The difference in results is because:
Your computer's calculator is returning the cosine of an angle specified in degrees.
The C++ cos() function is returning cosine of an angle specified in radians.
The .2999999999 is due to the way floating point numbers are handled in computers. .3 cannot be represented exactly in a double. For details, I recommend reading What Every Computer Scientist Should Know about Floating Point Arithmetic.
cos(.3 radians) = 0.95533...
cos(.3 degrees) = 0.99998...
cos(0.3) = 0.99998629224742679269138848004408 using degrees
cos(0.3) = 0,95533648912560601964231022756805 using radians
When I look at the values in the locals window for "value" it shows 0.2999999999
Long story short, your calculator uses decimal arithmetic, while your C++ code uses binary arithmetic (double is a binary floating-point number). Decimal number 0.3 cannot be represented exactly as a binary floating-point number. Read What Every Computer Scientist Should Know About Floating-Point Arithmetic, that will explain all implications in more detail.
Your calculator is using degrees. For example:
>>> import math
>>> math.cos (.3)
>>> math.cos (.3 * math.pi / 180) # convert to degrees
C++ does not exactly represent floating point numbers due to the insane amount of storage that would be required to get the infinite precision necessary. For a demonstration of this, try the following:
double ninth = 1.0/9.0;
double result = 9.0 * ninth;
This should yield a value in result of .99999999999
So, in essence, you need to compare floating point values within a small epsilon (I tend to use 1e-7). You can do a strict bit-by-bit comparison, but this consists of converting the memory used by the floating point to an array of characters of length sizeof(float), then comparing the characters.

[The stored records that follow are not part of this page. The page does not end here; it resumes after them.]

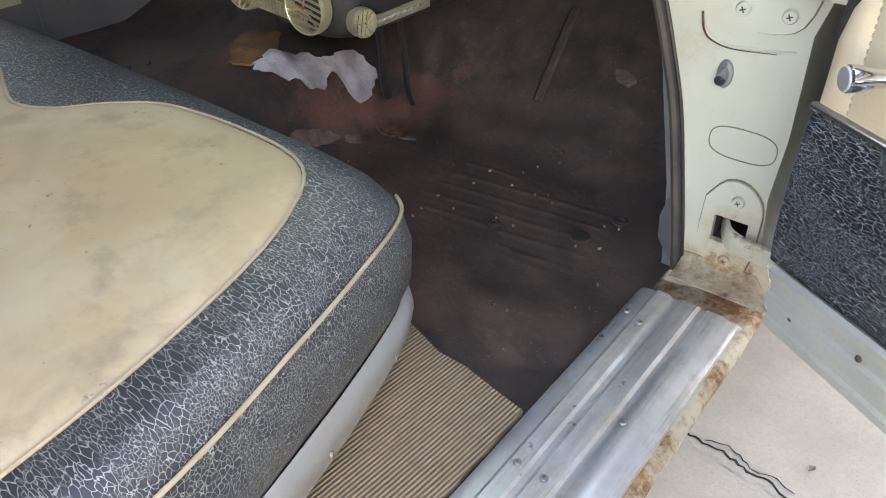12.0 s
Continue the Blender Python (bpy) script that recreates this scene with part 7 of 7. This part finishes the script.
def build_seat():
    seat = thing("bench_seat", (-1.6, 0.5, 0.1), "black crackle vinyl bench seat with a worn cream insert", "seat")
    edge2 = smooth_line([Vector((x, y, 0)) for x, y in SEAT_EDGE], 4)
    edge = edge2 + [Vector((2 * MID - p.x, p.y, 0)) for p in edge2[-2::-1]]
    mid = Vector((MID, -1.15, 0))
    bm = bmesh.new()
    rows = []
    for f, dz, grow in ((1.0, -0.165, -0.030), (1.0, -0.145, -0.002), (1.0, -0.105, 0.016), (1.0, -0.060, 0.018), (1.0, -0.022, 0.008), (0.985, -0.006, 0), (0.96, 0, 0), (0.92, 0, 0), (0.87, 0, 0), (0.8, 0, 0), (0.7, 0, 0), (0.5, 0, 0), (0.25, 0, 0)):
        row = []
        for p in edge:
            d = (p - mid).normalized()
            q = mid + (p - mid) * f + d * grow
            top = seat_top(q.x, q.y) if f < 1 else seat_top(mid.x + (p.x - mid.x) * 0.985, mid.y + (p.y - mid.y) * 0.985) - 0.012
            row.append(Vector((q.x, q.y, top + dz)))
        rows.append(row)
    sheet(bm, rows)
    part("cushion", bm, VINYL_SEAT, seat, "black crackle vinyl border", CAR, angle=80)
    # cream insert, just proud
    c2 = smooth_line([Vector((x, y, 0)) for x, y in CREAM_EDGE], 4)
    ce = c2 + [Vector((2 * MID - p.x, p.y, 0)) for p in c2[-2::-1]]
    bm = bmesh.new()
    rows = []
    for f, lift in ((1.0, -0.002), (0.992, 0.003), (0.97, 0.005), (0.92, 0.006), (0.85, 0.006), (0.7, 0.006), (0.5, 0.006), (0.25, 0.006)):
        rows.append([Vector((q.x, q.y, seat_top(q.x, q.y) + lift)) for q in (mid + (p - mid) * f for p in ce)])
    sheet(bm, rows)
    part("insert", bm, SEAT_CREAM, seat, "stained cream vinyl insert", CAR, angle=80)
    part("insert_welt", tubed([Vector((p.x, p.y, seat_top(p.x, p.y) + 0.002)) for p in ce], 0.0022, 6), PIPING, seat, m=CAR)
    # piping along the side
    pipe = [Vector((p.x, p.y, 0)) for p in edge2[:25]]
    pts = []
    for p in pipe:
        d = (p - mid).normalized()
        q = mid + (p - mid) * 0.985
        pts.append(Vector((p.x, p.y, seat_top(q.x, q.y) - 0.028)) + d * 0.008)
    part("side_piping", tubed(pts, 0.0024, 7), PIPING, seat, "cream piping along the seat side", CAR)
    # painted side shield
    bm = bmesh.new()
    sh = edge2[:24]
    rows = []
    for dz, g in ((0.228, 0.016), (0.222, 0.026), (0.205, 0.029), (0.180, 0.024), (0.150, 0.010)):
        rows.append([Vector((p.x, p.y, dz)) + (p - mid).normalized() * (g - 0.012) for p in sh])
    sheet(bm, rows, 0.003)
    part("side_shield", bm, plain("silver_paint", (0.34, 0.34, 0.33), (0.28, 0.28, 0.27), 120, 8, 0.42, 0.3), seat, "silver painted seat side shield", CAR, angle=60)
    for k in (6, 12, 17):
        p = sh[k]
        d = (p - mid).normalized()
        screw("screw", p + Vector((0, 0, 0.200)) + d * 0.0205, d, seat, 0.004, DULL_METAL, CAR)
    bm = bmesh.new()
    box(bm, 2 * MID + 0.26, -0.26, -1.2, -0.40, 0.105, 0.26)
    part("seat_base", bm, BLACK, seat, m=CAR)
    part("backrest", boxed(2 * MID + 0.14, -0.14, -1.42, -1.22, 0.30, 0.88, 0.06, 3), VINYL_SEAT, seat, "black vinyl backrest", CAR)


FLAKE_PALE = plain("pale_primer", (0.19, 0.125, 0.115), (0.06, 0.042, 0.040), 90, 40, 0.9, 0, 0.5, 0.002)


def build_floor_things():
    r = random.Random(3)
    bm = bmesh.new()
    out = [(-0.30, -0.285), (-0.255, -0.300), (-0.20, -0.312), (-0.15, -0.322), (-0.10, -0.325), (-0.062, -0.335), (-0.060, -0.60), (-0.060, -1.2), (-0.30, -1.2)]
    slab(bm, [(x + r.uniform(-.004, .004), y + r.uniform(-.006, .006), 0.129) for x, y in out], (0, 0, -0.009))
    solo("floor_mat", bm, CARPET, "worn tan ribbed floor mat beside the seat", "floor mat", m=CAR)
    def scrap(name, cx, cy, sx, sy, mat, label, turn=0.0, lift=0.012, seed=1, cat="scrap"):
        q = random.Random(seed)
        bm = bmesh.new()
        pts = []
        for k in range(30):
            a = 2 * math.pi * k / 30
            rr = 0.92 + 0.38 * noise.noise((math.cos(a) * 1.3 + seed * 7.3, math.sin(a) * 1.3, seed)) + q.uniform(-.07, .07)
            u, v = sx * rr * math.cos(a), sy * rr * math.sin(a)
            pts.append(Vector((cx + u * math.cos(turn) - v * math.sin(turn), cy + u * math.sin(turn) + v * math.cos(turn), 0)))
        c = Vector((cx, cy, 0))
        rows = []
        for f in (1.0, 0.85, 0.68, 0.5, 0.32, 0.12, 0.004):
            rows.append([Vector((p.x, p.y, floor_z(p.x, p.y) + lift * (0.5 + 0.8 * noise.noise((p.x * 30, p.y * 30, seed))) + 0.005)) for p in (c + (o - c) * f for o in pts)])
        sheet(bm, [r_ + [r_[0]] for r_ in rows], -0.004)
        solo(name, bm, mat, label, cat, m=CAR)
    scrap("torn_padding", -0.790, -0.012, 0.072, 0.036, PALE_PADDING, "torn grey-white padding hanging over the tunnel edge", radians(58), 0.020, 12, "padding")
    scrap("torn_padding", -0.750, 0.115, 0.054, 0.026, PALE_PADDING, "torn grey-white padding scrap under the unit", radians(75), 0.022, 2, "padding")
    scrap("torn_padding", -0.768, 0.055, 0.026, 0.015, PALE_PADDING, "small torn tab of grey-white padding", radians(80), 0.024, 17, "padding")
    scrap("felt_patch", -0.895, -0.005, 0.105, 0.052, BROWN_FELT, "brown felt underlay patch on the tunnel", radians(-45), 0.006, 4, "felt")
    scrap("primer_flake", -0.665, 0.125, 0.03, 0.018, RUST, "flaking rust on the floor", radians(30), 0.004, 7, "flake")
    scrap("primer_flake", -0.716, -0.035, 0.055, 0.012, FLAKE_PALE, "pale pinkish flake of old paint on the floor", radians(82), 0.003, 31, "flake")
    scrap("primer_flake", -0.690, 0.040, 0.016, 0.009, FLAKE_PALE, "pale pinkish flake of old paint on the floor", radians(40), 0.003, 32, "flake")
    scrap("primer_flake", -0.620, 0.115, 0.020, 0.006, FLAKE_PALE, "pale pinkish flake of old paint on the floor", radians(20), 0.003, 33, "flake")
    scrap("primer_flake", -0.310, 0.385, 0.026, 0.012, FLAKE_PALE, "pale pinkish flake of old paint on the floor", radians(-15), 0.003, 34, "flake")
    scrap("grey_scrap", -0.66, -0.055, 0.012, 0.006, PALE_PADDING, "small grey scrap on the floor", radians(30), 0.008, 8, "scrap")
    for k in range(8):
        scrap("paint_flake", r.gauss(-1.24, 0.07), r.gauss(0.05, 0.05), r.uniform(.008, .020), r.uniform(.003, .006), FLAKE_PALE, "pale flake of old paint on the floor", r.uniform(0, 3), 0.005, 200 + k, "flake")
    for k in range(60):
        x, y = r.uniform(-0.70, -0.09), r.uniform(-0.28, 0.24)
        scrap("debris", x, y, r.uniform(.0012, .0034), r.uniform(.0008, .0020), r.choice((RUST, RUST, RUST, PINK_DUST, DRY)), "small crumb of debris on the car floor", r.uniform(0, 3), 0.002, 20 + k, "debris")


build_dash()
build_top()
build_ac()
build_seat()
build_floor_things()
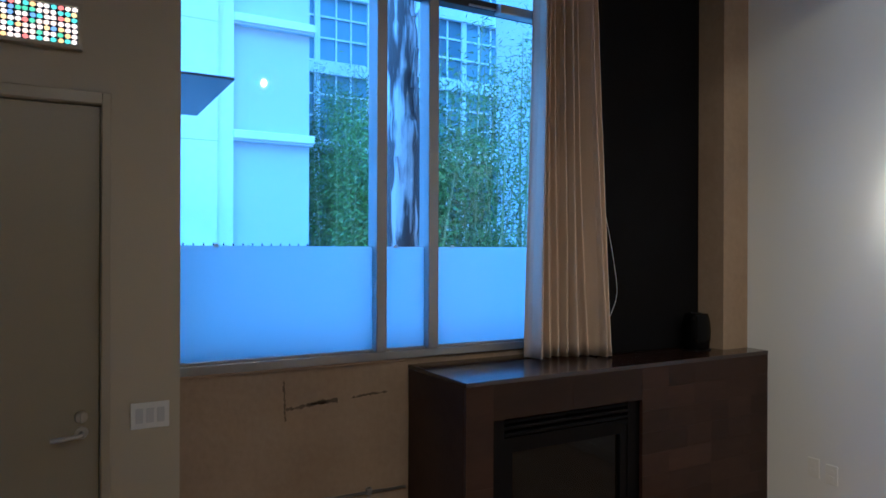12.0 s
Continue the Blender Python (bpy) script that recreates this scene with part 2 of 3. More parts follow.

Another thing to check would be whether or not you are using degrees. The computer's calculator uses degrees for its cosine calculation (notice how the result from the calculator is .99999..., which is very close to 1. The cosine of zero is 1 exactly), whereas the cosine function offered in <math> is in radians. Try multiplying your value by PI/180.0 and seeing if the result is more inline with your expectations.